PARIS, Nov 15 (AFP) - Ivory Coast President Laurent Gbagbo has dismissed as "an insult" comments by French President Jacques Chirac that France will continue its UN-mandated action in the troubled west African nation and will not stand by while a situation of anarchy or fascism develops.

"President Chirac supported the only party in Ivory Coast for 40 years. What is closer to fascism than a one-party system? We were in prison under the regime of the sole party supported by France. It's an insult," Gbagbo said in an interview published Monday in the Liberation daily here.

Referring to the recent incident in the central Ivory Coast town of Bouake when Ivorian air force planes killed nine French soldiers, Gbagbo said that "objectively France has taken the side of the rebels".

The attack on the French troops was followed by a French air assault which destroyed Ivory Coast's small air force.

The French retaliation "left me speechless," the Ivory Coast President said, adding that he found himself wondering "what had pushed Chirac to such swift and brutal action".

Gbagbo also accused colonial power France of "navel-gazing" and "forever bringing the Ivory Coast story back to themselves" while "my country is on the road to a transition towards democracy".

"France is still very involved in our internal political life, notably with the presence of its army," he added.

Gbagbo compared the presence of French troops in Ivory Coast to the Soviet invasion of Prague.

"The French soldiers are already less present in the streets. Their massive deployment was intolerable; it resembled the invasion of Prague in 1968".

Finally the Ivorian leader bemoaned his own treatment in the crisis.

"I have developed democracy and I never harmed any French economic interest," he declared.

"And then we were attacked. Rather than disarming (the rebels), it's me who is being judged. It is an unacceptable and intolerable injustice and we will not accept it," he concluded.

President Jacques Chirac said Sunday that France would continue its UN-mandated action in the Ivory Coast, saying: "We do not want to allow a system to develop that could lead to anarchy or to a regime of a fascist nature."

France has 4,000 men under UN mandate in a buffer zone between the rebel-held north and the government-controlled south of the country where civil war broke out in September 2002.

In addition, several hundred French troops are based in the main city Abidjan under bilateral agreement, and France flew in reinforcements as massive anti-French demonstrations led to mob violence and looting aimed at foreigners.

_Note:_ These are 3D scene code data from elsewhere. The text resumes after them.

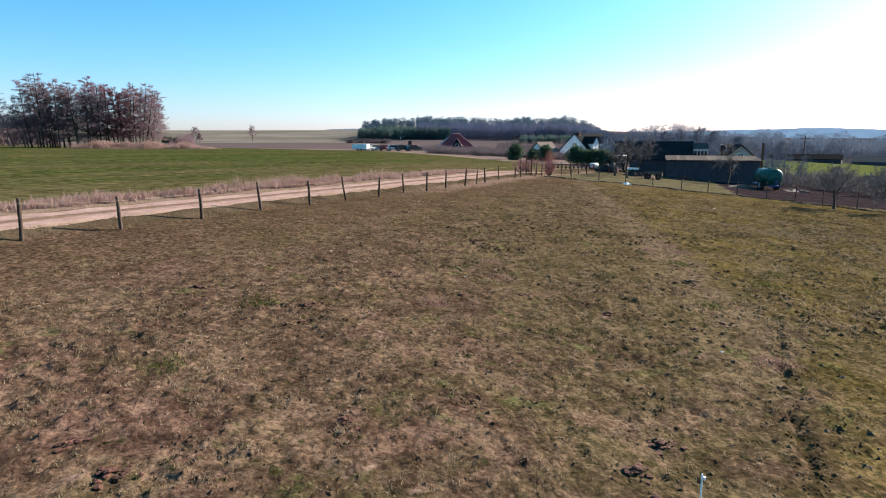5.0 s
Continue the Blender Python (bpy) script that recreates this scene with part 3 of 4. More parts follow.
# ---- trees ----
rng = np.random.default_rng(21)
ALDER = dict(lift=0.1, droop=0.012, lean=0.02, flat=0.4, wild=0.1, subs=6, twigs=20, twig_w=0.022, limb_r=0.2)
ALDERS = [tree_thing("alder_tree", rng, BARK, TWIG, "tall bare alder with a dark trunk and layered fine twigs", tall=rng.uniform(19.2, 19.9), r=0.2, clear=c, limbs=k, reach=w, twig_len=0.95, **ALDER)
          for c, k, w in ((0.16, 46, 4.6), (0.24, 40, 4.0), (0.1, 50, 4.9), (0.28, 38, 3.8))]
REDS = [tree_thing("alder_tree", rng, BARK, RED_TWIG, "tall bare tree with red-brown twigs in the grove", tall=19.5, r=0.19, clear=c, limbs=k, reach=w, twig_len=0.9, **ALDER) for c, k, w in ((0.2, 42, 3.7), (0.12, 46, 3.9))]
GROVE_U, GROVE_V = 97.9, 150.7
rows = []
for i in range(58):
    f = (i + 0.7 * rng.random()) / 58
    rows.append((f, (i % 3 - 1) * 3.5 + rng.uniform(-1.5, 1.5)))
used = set()
for i, (f, deep) in enumerate(rows):
    # the grove runs across the view, from its western to its eastern end
    x, y = -64.5 + 28.5 * f + 0.1 * deep, 174 + 8 * f + deep
    u, v = AX * x + AY * y, -AY * x + AX * y
    red = 0.56 < f < 0.84 and rng.random() < 0.75
    k = int(rng.integers(2)) if red else (2 if f < 0.06 or f > 0.95 else int(rng.integers(4)))
    src = (REDS if red else ALDERS)[k]
    size = (0.7 + 0.25 * float(rise(-0.05, 0.2, f) * rise(1.05, 0.9, f))) * rng.uniform(0.95, 1.03) * (0.93 if red else 1.0)
    tip = radians(80 * (f - 0.5) ** 3 + rng.normal(0, 1.6))
    m = Matrix.Translation(at(u, v)) @ Matrix.Rotation(tip, 4, "Y") @ Matrix.Rotation(rng.uniform(0, 6.28), 4, "Z") @ Matrix.Scale(size, 4)
    if (red, k) in used:
        copy_thing(src, m)
    else:
        used.add((red, k))
        src.matrix_world = m
    tagged(src, group="trees of the grove")
for red, srcs in ((True, REDS), (False, ALDERS)):
    for k, s in enumerate(srcs):
        if (red, k) not in used:
            s.matrix_world = spot(GROVE_U, GROVE_V)


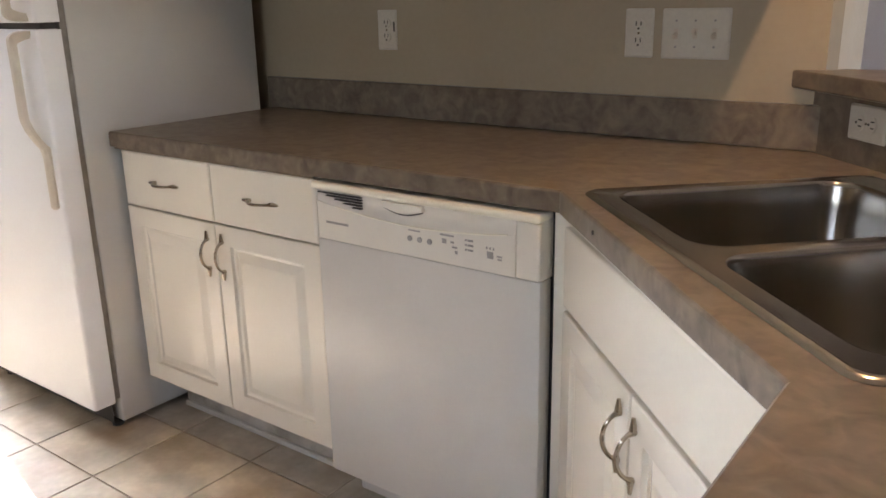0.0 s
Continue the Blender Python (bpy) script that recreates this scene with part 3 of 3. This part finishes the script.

Chirac said Gbagbo's government had created a "disastrous" situation and was carrying out a witch-hunt against whites and other foreigners, including those from neighbouring countries and mixed-race Ivorians.

Ivory Coast has been divided into two warring camps since September 2002, when northern soldiers mounted a rebellion against Gbagbo's rule.

The conflict subsided into a tense standoff early last year after France and West African officials brokered a ceasefire deal and launched a political peace process which brought former rebel fighters into a unity government.

But the interim regime has struggled to make its authority felt, with Gbagbo and his allies retaining real control in the south. The hostilities erupted back into the open on November 4 when loyalist jets bombed northern cities.

One strike killed nine French peacekeepers, triggering reprisal raids from French forces which destroyed Gbagbo's small air force.

The president's supporters reacted with fury, denouncing the former colonial power as an occupying power and provoking a round of anti-French riots in the commercial capital Abidjan.

European troops have since evacuated more than 5,000 foreign civilians, and French peacekeepers have clashed with pro-government mobs.